Data provided:
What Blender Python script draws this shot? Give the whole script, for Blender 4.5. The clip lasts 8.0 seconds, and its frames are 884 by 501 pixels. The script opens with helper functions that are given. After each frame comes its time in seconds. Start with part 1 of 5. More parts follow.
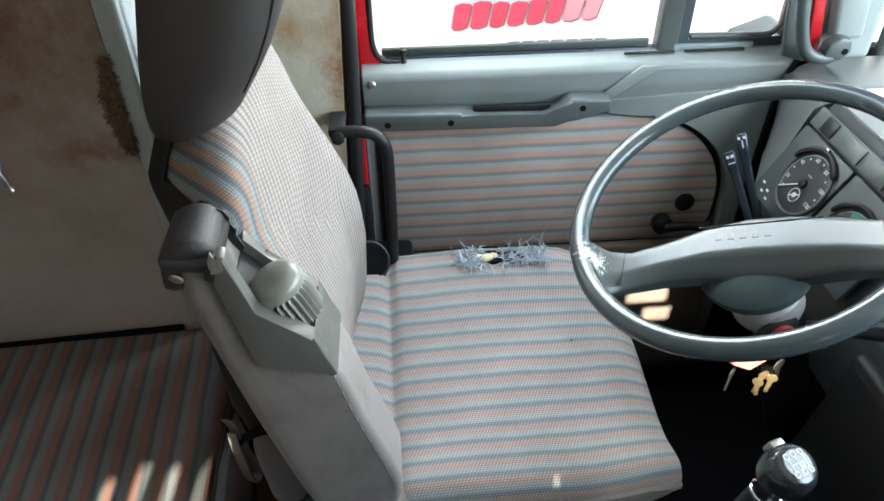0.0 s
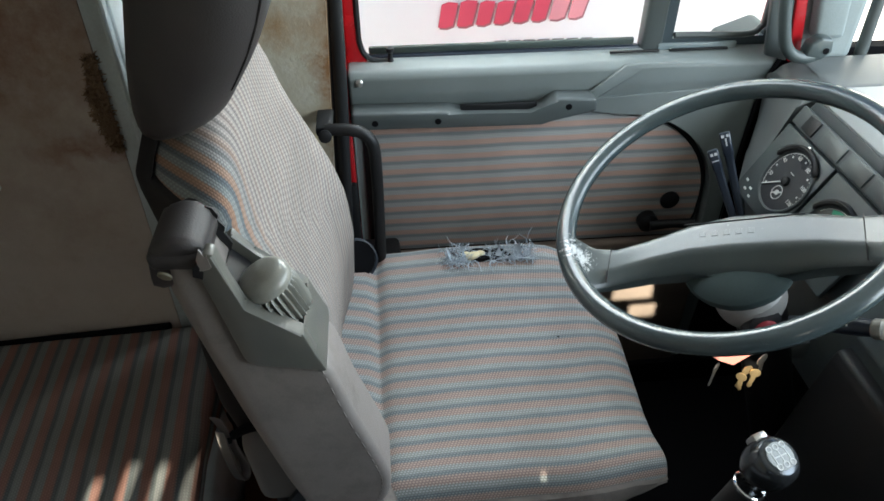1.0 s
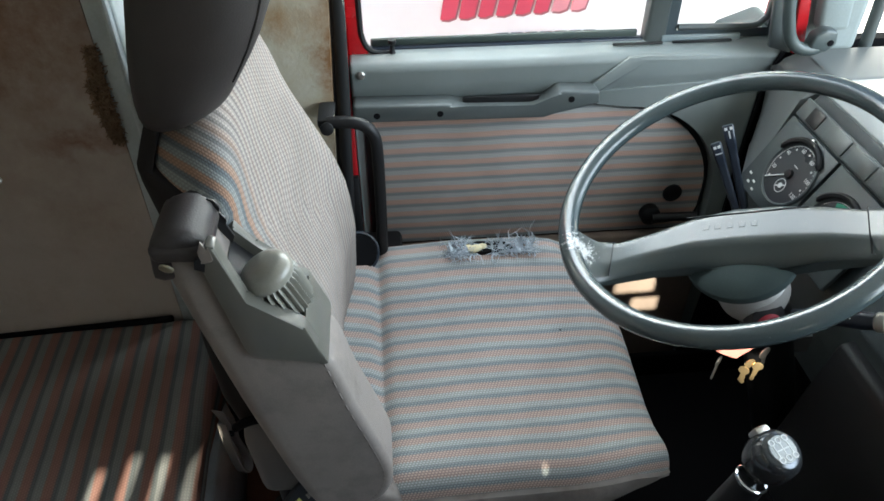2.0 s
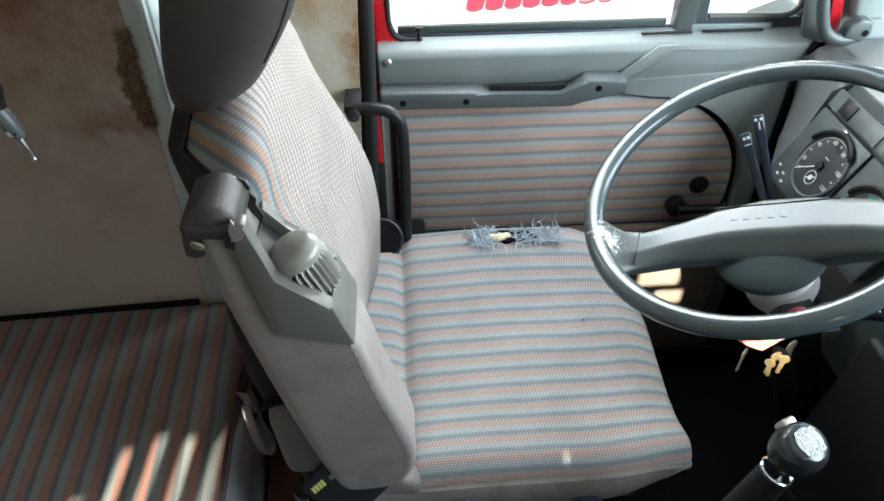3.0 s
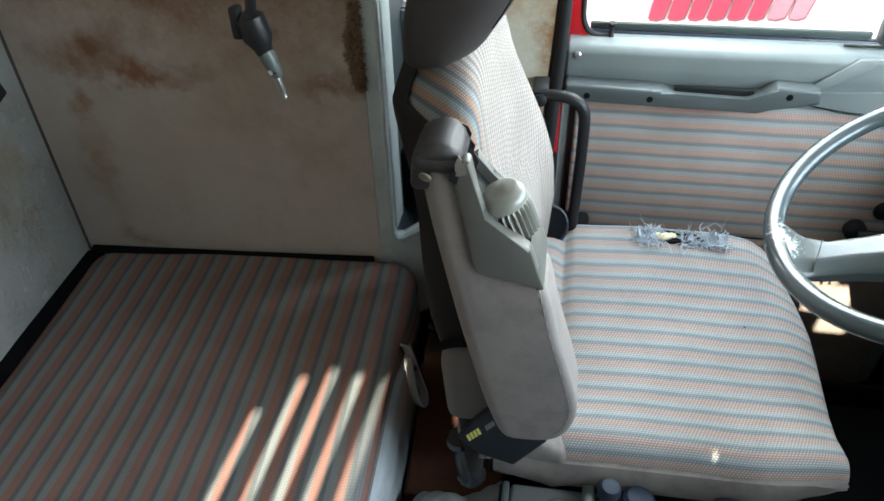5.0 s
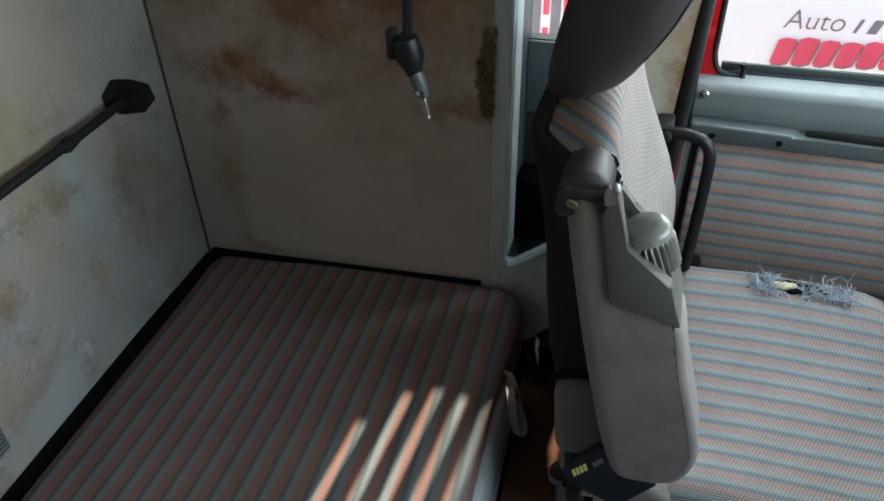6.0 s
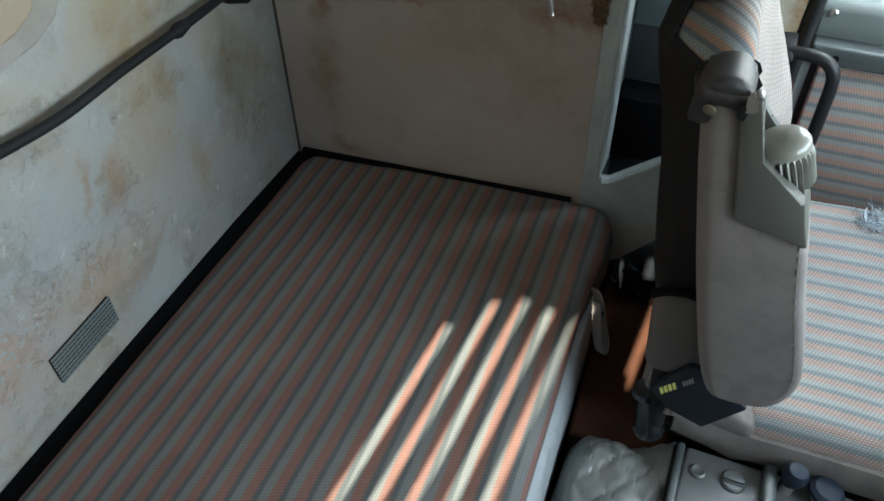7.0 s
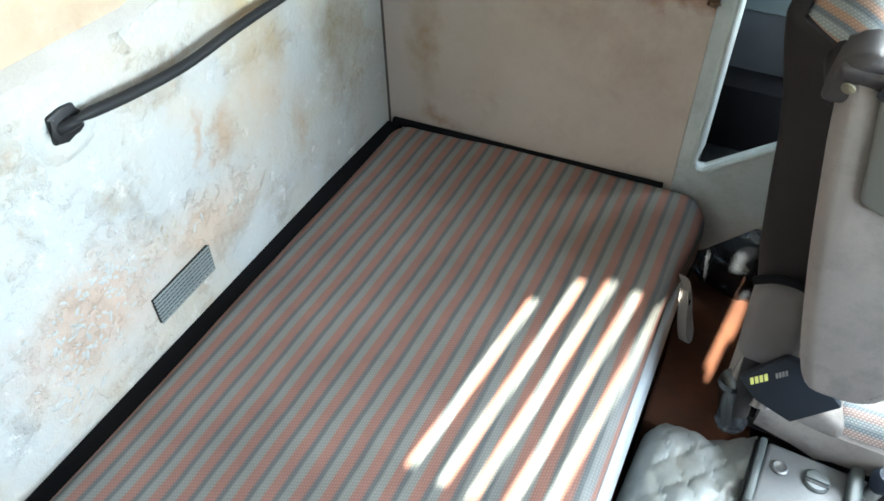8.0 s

To do: Leave the images out and output the remaining material exactly as it stands.

Task response:
What Blender Python script draws this shot? Give the whole script, for Blender 4.5. The clip lasts 8.0 seconds, and its frames are 884 by 501 pixels. The script opens with helper functions that are given. After each frame comes its time in seconds. Start with part 1 of 5. More parts follow.
0.0 s
1.0 s
2.0 s
3.0 s
5.0 s
6.0 s
7.0 s
8.0 s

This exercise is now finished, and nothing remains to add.